Save the Children International (SCI) has raised the alarm that at least four African countries, including Nigeria, Kenya, Somalia and South Sudan, are at risk of running out of ready-to-use emergency food over the next three months due to aid cuts.
The organisation worried that if the gaps are not plugged, severely malnourished children may be at risk of dying.
SCI explained that Ready-to-Use Therapeutic Food (RUTF) is an energy-dense, micronutrient-rich paste typically made from peanuts, sugar, milk powder, oil, vitamins, and minerals, packaged in foil pouches with a long shelf life and no need for refrigeration.
The organisation, in a statement released on Monday, said that over the past 30 years, this emergency therapeutic food has saved the lives of millions of children facing acute malnutrition, warning that a severely undernourished child is nine times more likely to die from common infections than a well-nourished child.
It warned that the decline in global nutrition funding could cut off treatment for 15.6 million people across 18 countries, including over 2.3 million severely malnourished children in 2025. It predicted it would continue to worsen in 2026.

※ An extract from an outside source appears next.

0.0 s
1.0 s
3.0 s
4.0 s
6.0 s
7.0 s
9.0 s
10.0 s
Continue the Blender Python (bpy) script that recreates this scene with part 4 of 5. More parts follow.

The statement disclosed that an estimated 3.5 million children under five experiencing severe acute malnutrition are at risk of death if they do not receive timely treatment and nutrition support, saying that northeast and northwest Nigeria are most affected.
They further stated that the country needs at least 629,000 cartons of RUTF to treat children who are severely wasted — or dangerously thin for their height — during the June-November lean season, but so far only 64 per cent of this has been secured.

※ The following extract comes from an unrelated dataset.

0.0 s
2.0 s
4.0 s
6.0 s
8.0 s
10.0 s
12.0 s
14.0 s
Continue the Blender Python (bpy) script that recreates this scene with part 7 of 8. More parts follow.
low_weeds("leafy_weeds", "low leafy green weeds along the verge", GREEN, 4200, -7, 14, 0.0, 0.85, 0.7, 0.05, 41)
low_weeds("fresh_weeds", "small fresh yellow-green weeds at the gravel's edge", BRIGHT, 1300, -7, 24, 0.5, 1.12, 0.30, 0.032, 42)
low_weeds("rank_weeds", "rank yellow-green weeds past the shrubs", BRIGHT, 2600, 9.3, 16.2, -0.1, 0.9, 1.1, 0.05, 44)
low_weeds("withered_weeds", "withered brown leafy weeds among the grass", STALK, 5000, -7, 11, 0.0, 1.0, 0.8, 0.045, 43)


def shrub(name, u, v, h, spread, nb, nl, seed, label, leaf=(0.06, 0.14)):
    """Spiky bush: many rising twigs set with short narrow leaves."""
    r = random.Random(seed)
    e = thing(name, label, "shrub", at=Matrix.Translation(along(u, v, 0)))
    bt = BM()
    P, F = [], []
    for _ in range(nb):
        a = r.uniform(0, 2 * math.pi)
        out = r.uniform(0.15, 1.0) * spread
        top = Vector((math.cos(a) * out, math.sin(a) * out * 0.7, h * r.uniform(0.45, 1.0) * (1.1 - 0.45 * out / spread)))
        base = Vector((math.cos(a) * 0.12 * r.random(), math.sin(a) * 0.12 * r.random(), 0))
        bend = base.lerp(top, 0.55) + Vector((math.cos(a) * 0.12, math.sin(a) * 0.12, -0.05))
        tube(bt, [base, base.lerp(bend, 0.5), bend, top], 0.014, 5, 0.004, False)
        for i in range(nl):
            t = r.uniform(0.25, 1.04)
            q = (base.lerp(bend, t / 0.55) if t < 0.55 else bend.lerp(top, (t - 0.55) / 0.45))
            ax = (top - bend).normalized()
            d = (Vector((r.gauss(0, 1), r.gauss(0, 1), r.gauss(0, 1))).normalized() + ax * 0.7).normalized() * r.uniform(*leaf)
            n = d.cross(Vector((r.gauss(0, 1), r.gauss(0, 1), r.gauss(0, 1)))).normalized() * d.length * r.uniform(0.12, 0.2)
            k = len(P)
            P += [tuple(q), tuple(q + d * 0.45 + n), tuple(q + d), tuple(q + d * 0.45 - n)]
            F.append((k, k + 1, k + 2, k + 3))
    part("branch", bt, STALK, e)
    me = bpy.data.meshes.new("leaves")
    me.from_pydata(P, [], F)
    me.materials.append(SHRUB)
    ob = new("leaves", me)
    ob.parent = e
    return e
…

Save the Children stated that it requires at least 3,000 cartons of RUTF every month for its ongoing malnutrition programmes. Still, significant funding cuts in 2025 have exacerbated the severity of needs and limited access to much-needed lifesaving support.

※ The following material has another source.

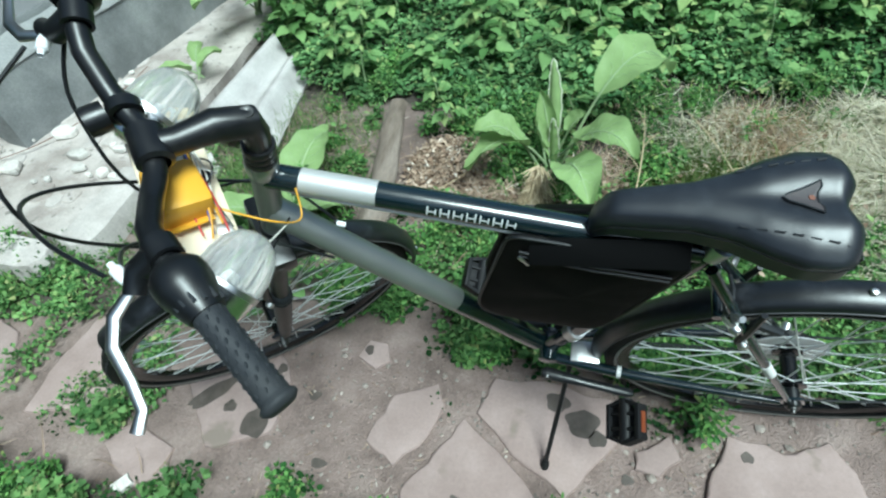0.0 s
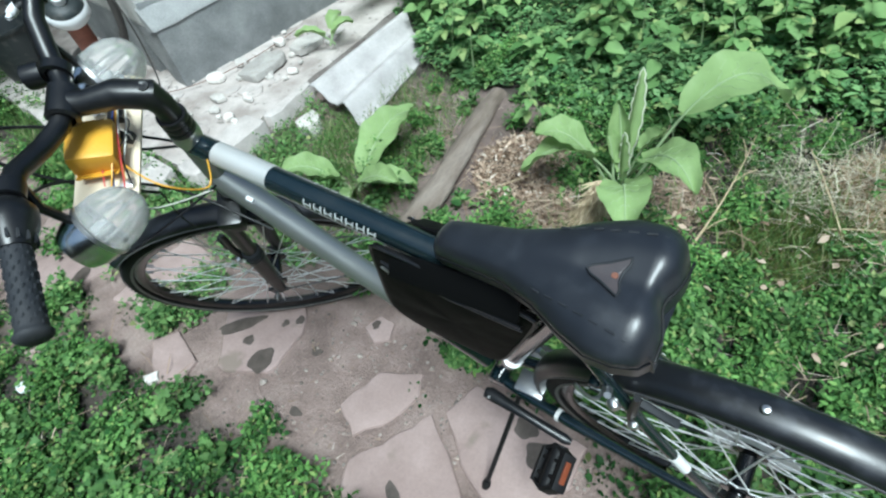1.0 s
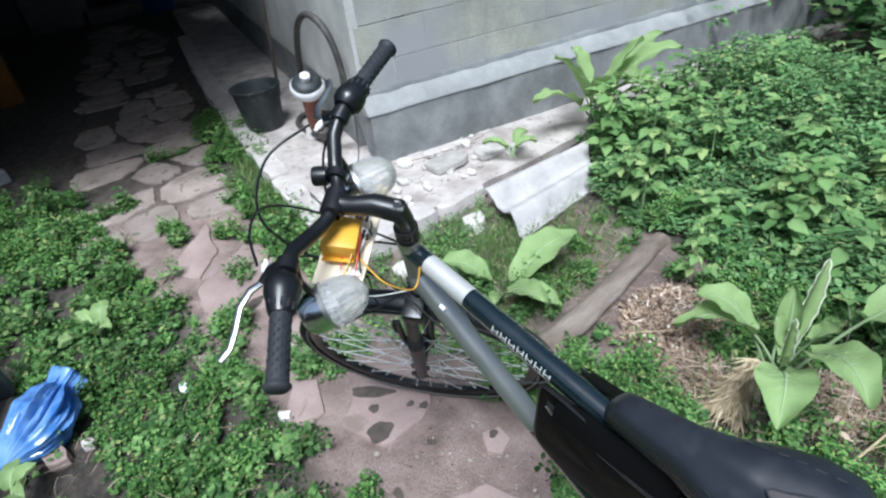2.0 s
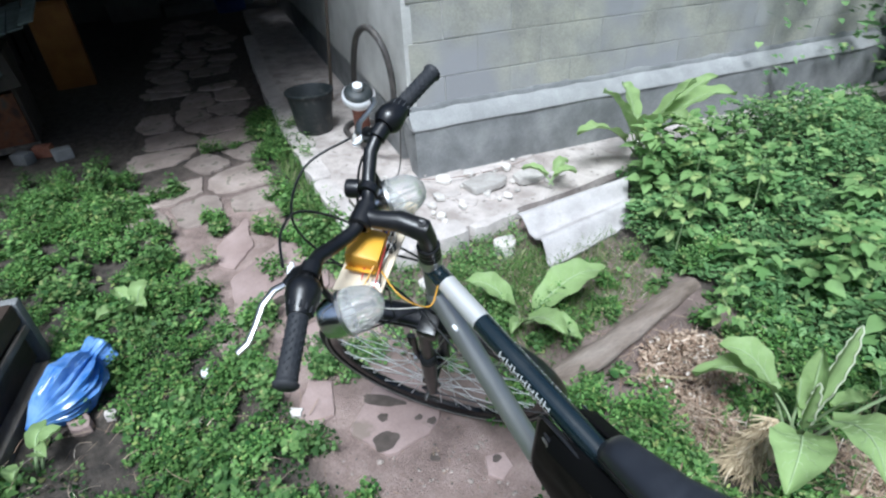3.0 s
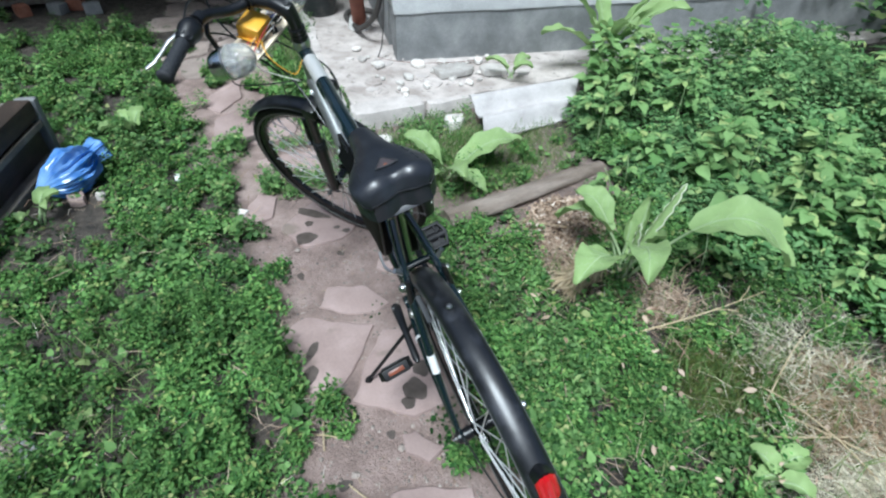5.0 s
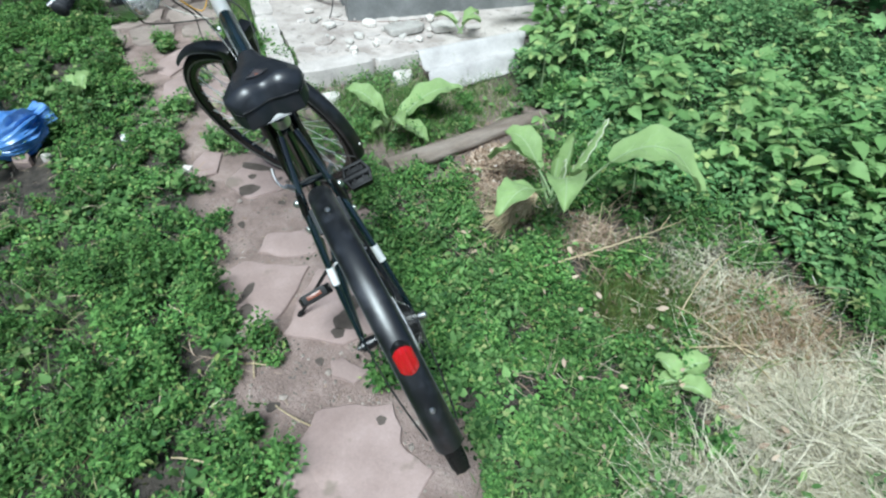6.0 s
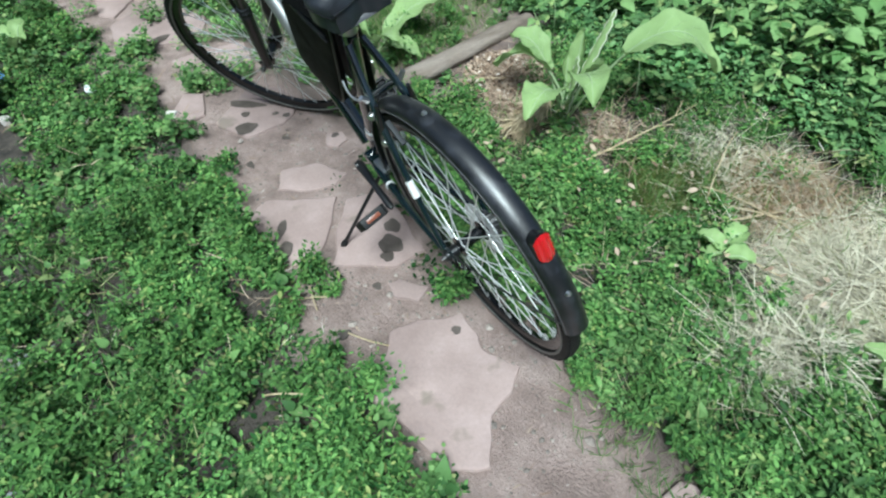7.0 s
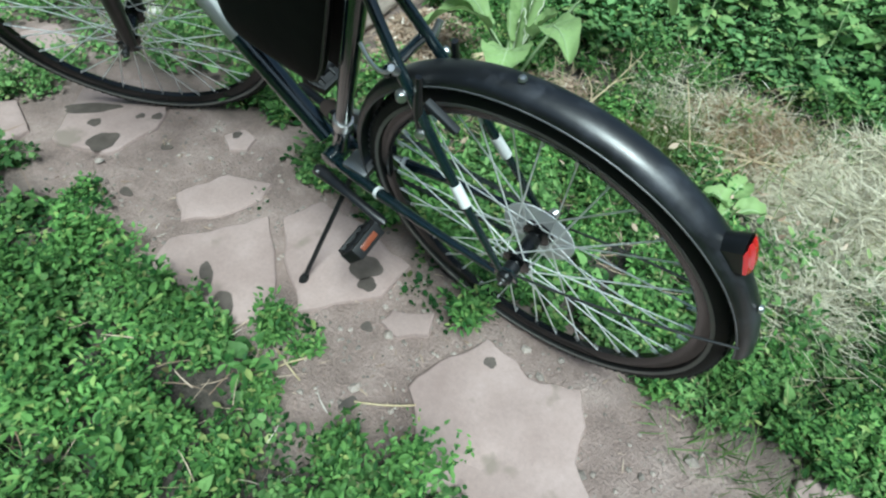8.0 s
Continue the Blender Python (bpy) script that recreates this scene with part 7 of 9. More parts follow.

Save the Children’s Regional Director for East and Southern Africa, Yvonne Arunga, said, “Imagine being a parent with a severely malnourished child. Now imagine that the only thing that could help your child bounce back from the brink of death is therapeutic food, and that food is out of stock when it was once available.
“Hunger knows no borders and no limits, and is a force that drains a child’s energy and silences their play and their dreams. At a time when global hunger is skyrocketing, the funding that could save children’s lives has been cut because of recent aid cuts, leading to a global shortage of Ready-to-Use Therapeutic Food.”
He stated that Save the Children has been providing life-saving nutritional support to children for over 100 years; however, this support is now at risk.
The organisation, however, called on the international community to ensure children who are severely malnourished can receive the urgent support they need by increasing flexible funding to treat severe acute malnutrition and strengthening national and global supply chains.